When I analyze the vectors I am getting the following response:

{
    "_index": "test_local",
    "_id": "1",
    "_version": 2,
    "found": true,
    "took": 23,
    "term_vectors": {
        "name": {
            "terms": {
                "david": {
                    "term_freq": 1
                },
                "silva": {
                    "term_freq": 1
                }
            }
        },
        "name.prefixed_split._2gram": {
            "terms": {
                "david silva": {
                    "term_freq": 1
                }
            }
        },
        "name.prefixed_split._index_prefix": {
            "terms": {
                "d": {
                    "term_freq": 1
                },
                "da": {
                    "term_freq": 1
                },
                "dav": {
                    "term_freq": 1
                },
                "davi": {
                    "term_freq": 1
                },
                "david": {
                    "term_freq": 1
                },
                "david ": {
                    "term_freq": 1
                },
                "david s": {
                    "term_freq": 1
                },
                "david si": {
                    "term_freq": 1
                },
                "david sil": {
                    "term_freq": 1
                },
                "david silv": {
                    "term_freq": 1
                },
                "david silva": {
                    "term_freq": 1
                },
                "david silva ": {
                    "term_freq": 1
                },
                "s": {
                    "term_freq": 1
                },
                "si": {
                    "term_freq": 1
                },
                "sil": {
                    "term_freq": 1
                },
                "silv": {
                    "term_freq": 1
                },
                "silva": {
                    "term_freq": 1
                },
                "silva ": {
                    "term_freq": 1
                },
                "silva  ": {
                    "term_freq": 1
                }
            }
        }
    }
}

As you can see, the name.prefixed_split._index_prefix sub field which is created by the search_as_you_type field type has an entry for sil, but when I search for the sil entry in a match query, it does not return any document

{
    "query": {
        "bool":{
            "should": [
                {
                    "match": {
                        "name.prefixed_split._index_prefix": "SIL"
                    }
                }
            ]
        }
    },
    "from": 0,
    "size": 10000,
    "sort": [],
    "aggs": {}
}

the result is:

{
    "took": 7,
    "timed_out": false,
    "_shards": {
        "total": 1,
        "successful": 1,
        "skipped": 0,
        "failed": 0
    },
    "hits": {
        "total": {
            "value": 0,
            "relation": "eq"
        },
        "max_score": null,
        "hits": []
    }
}

However, when I use the match_phrase query, I get the desired result

{
    "query": {
        "bool":{
            "should": [
                {
                    "match_phrase": {
                        "name.prefixed_split._index_prefix": "SIL"
                        
                    }
                }
            ]
        }
    },
    "from": 0,
    "size": 10000,
    "sort": [],
    "aggs": {}
}

result:

{
    "took": 2,
    "timed_out": false,
    "_shards": {
        "total": 1,
        "successful": 1,
        "skipped": 0,
        "failed": 0
    },
    "hits": {
        "total": {
            "value": 1,
            "relation": "eq"
        },
        "max_score": 1.9891725,
        "hits": [
            {
                "_index": "test_local",
                "_id": "1",
                "_score": 1.9891725,
                "_source": {
                    "name": "David Silva"
                }
            }
        ]
    }
}

I have a couple of questions regarding these outputs:

  1. From my understanding, the only difference between the match and match_phrase query is that in match_phrase the query is tokenised and the last token is searched as a prefix while the rest of he tokens are searched in exact order.
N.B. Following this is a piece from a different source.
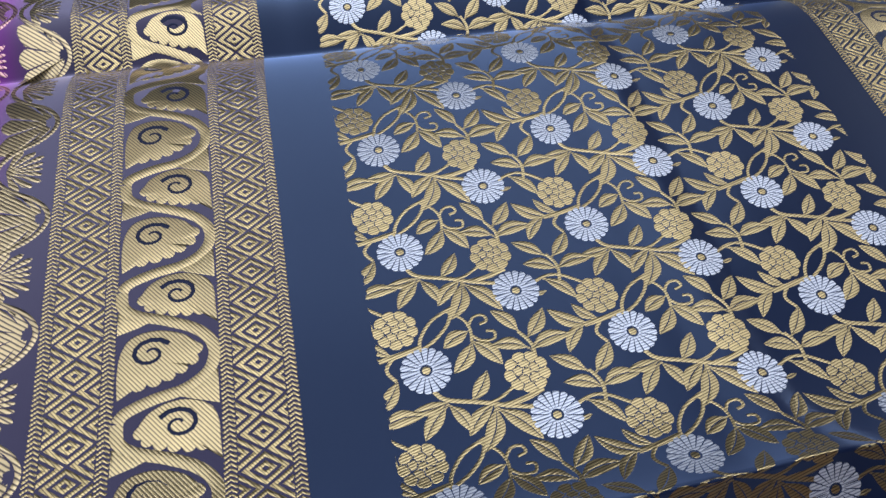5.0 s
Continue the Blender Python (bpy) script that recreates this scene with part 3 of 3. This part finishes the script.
def border_band(s_out, s_in, sign, phase, name):
    """A gold band with a scalloped edge, vine lines and half flowers; sign points from its straight to its scalloped edge."""
    base = Weave((LEFT_END, RIGHT_END, -9, 9))
    width = abs(s_in - s_out)
    x = LEFT_END
    pts_top, pts_low = [], []
    while x <= RIGHT_END:
        f = ((x - phase) / WIDE) % 1
        sc = 0.0030 * abs(math.sin(math.pi * 6 * f)) ** 0.7
        pts_top.append((x, s_out)), pts_low.append((x, s_out + sign * (width - 0.0030 + sc)))
        x += WIDE / 48
    v, h, fc = [], [], []
    for a, b in zip(pts_top, pts_low):
        for t, hh in ((0, 0.0011), (0.03, 0.0021), (0.35, 0.0021), (0.65, 0.0021), (0.97, 0.0021), (1, 0.0004)):
            v.append((a[0] + (b[0] - a[0]) * t, a[1] + (b[1] - a[1]) * t)), h.append(hh)
    for i in range(len(pts_top) - 1):
        for k in range(5):
            fc.append((6 * i + k, 6 * i + k + 1, 6 * i + 7 + k, 6 * i + 6 + k))
    base.add(v, h, fc)
    ob = base.make(name, pale_gold, saree, "gold woven border with scalloped edge")
    for k in range(int((LEFT_END - phase) / WIDE), int((RIGHT_END - phase) / WIDE) + 1):
        x0 = phase + k * WIDE
        w = Weave((LEFT_END, RIGHT_END, -9, 9))
        V = lambda u, v: (x0 + u * WIDE, s_out + sign * width * v)
        dip = lambda u: 0.10 + 0.74 * math.cos(math.pi * u) ** 3
        for off in (-0.045, 0.07):
            w.strip([V(t / 32 - 0.5, dip(t / 32 - 0.5) + off) for t in range(33)], 0.0012, 0.0030, 0.0020)
        # the fan's saw-toothed rim
        rim = [(radians(8 + 164 * t / 30), 0.80 if t % 2 else 0.97) for t in range(31)]
        v = [V(0.225 * r * math.cos(a), 0.02 + 0.68 * r * math.sin(a)) for a, q in rim for r in (q, 1.05)]
        w.add(v, [0.0030] * len(v), [(2 * t, 2 * t + 1, 2 * t + 3, 2 * t + 2) for t in range(30)])
        for t in (-1, 0, 1):
            w.strip([V(0.045 * t - 0.012, 0.17), V(0.045 * t + 0.012, 0.17)], 0.0016, 0.0030, 0.0020)
        for h in (-1, 1):
            v = [V(h * 0.23, 0.03), V(h * 0.30, 0.03), V(h * 0.37, 0.06), V(h * 0.29, 0.20), V(h * 0.235, 0.34)]
            w.add(v, [0.0030] * 5, [(0, 1, 2, 3, 4)])
            for u, v0 in ((0.44, 0.80), (0.34, 0.84), (0.25, 0.90)):
                w.strip([V(h * u, v0), V(h * (u + 0.012), 1.0)], lambda q: 0.0006 + 0.0022 * q, 0.0030, 0.0020)
        w.make("vine_outline", dark_thread, ob)
    return ob


border_band(SILVER_0, BORDER_IN, -1, -0.1380, "gold_border")
border_band(GOLD_1, SILVER_1, -1, -0.0950, "gold_border")


def flat_band(name, s0, s1, mat, label):
    w = Weave((LEFT_END, RIGHT_END, -9, 9))
    n = 640
    v, h, f = [], [], []
    for i in range(n):
        x = LEFT_END + (RIGHT_END - LEFT_END) * i / (n - 1)
        for t, hh in ((0, 0.0009), (0.03, 0.0016), (0.33, 0.0016), (0.67, 0.0016), (0.97, 0.0016), (1, 0.0009)):
            v.append((x, s0 + (s1 - s0) * t)), h.append(hh)
    for i in range(n - 1):
        for k in range(5):
            f.append((6 * i + k, 6 * i + k + 1, 6 * i + 7 + k, 6 * i + 6 + k))
    w.add(v, h, f)
    w.make(name, mat, saree, label)


flat_band("silver_border", SILVER_0 - 0.0012, SILVER_1 + 0.0030, silver_band, "plain silver woven border strip")
flat_band("selvedge", GOLD_1 - 0.0012, HEM, navy_silk, "narrow navy selvedge")
near = lambda s: NEAR_IN - (s - BORDER_IN)
border_band(near(SILVER_0), near(BORDER_IN), 1, -0.1380, "gold_border")
border_band(near(GOLD_1), near(SILVER_1), 1, -0.0950, "gold_border")
flat_band("silver_border", near(SILVER_1) - 0.0030, near(SILVER_0) + 0.0012, silver_band, "plain silver woven border strip")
But for a single search term like “sil”, the tokenisation process should produce a single token “sil”. I see in the term vectors, there is already a term “sil” present in the name.prefixed_split._index_prefix sub field.
    Why does the match query not match the “sil” to the entry “sil” which is present in the term vectors? why does it need to be searched as a prefix?

  2. If you observe the field name.prefixed_split._index_prefix, after the last entry of “silva”, there are 2 extra whitespaces present. Where are those whitespaces coming from? The same is true for the entry "david silva ". Where is the extra whitespace coming from?

  3. I am trying to implement a search feature where the under can type in any part of the first few characters of an entry to get the desired document. For example, for an entry like “David”, they can type in any of the prefixes like “d”, “da”, “dav”, etc and I have supply them with the relevant document. Is this really the best way to achieve this, or are there more space efficient ways to achieve the same?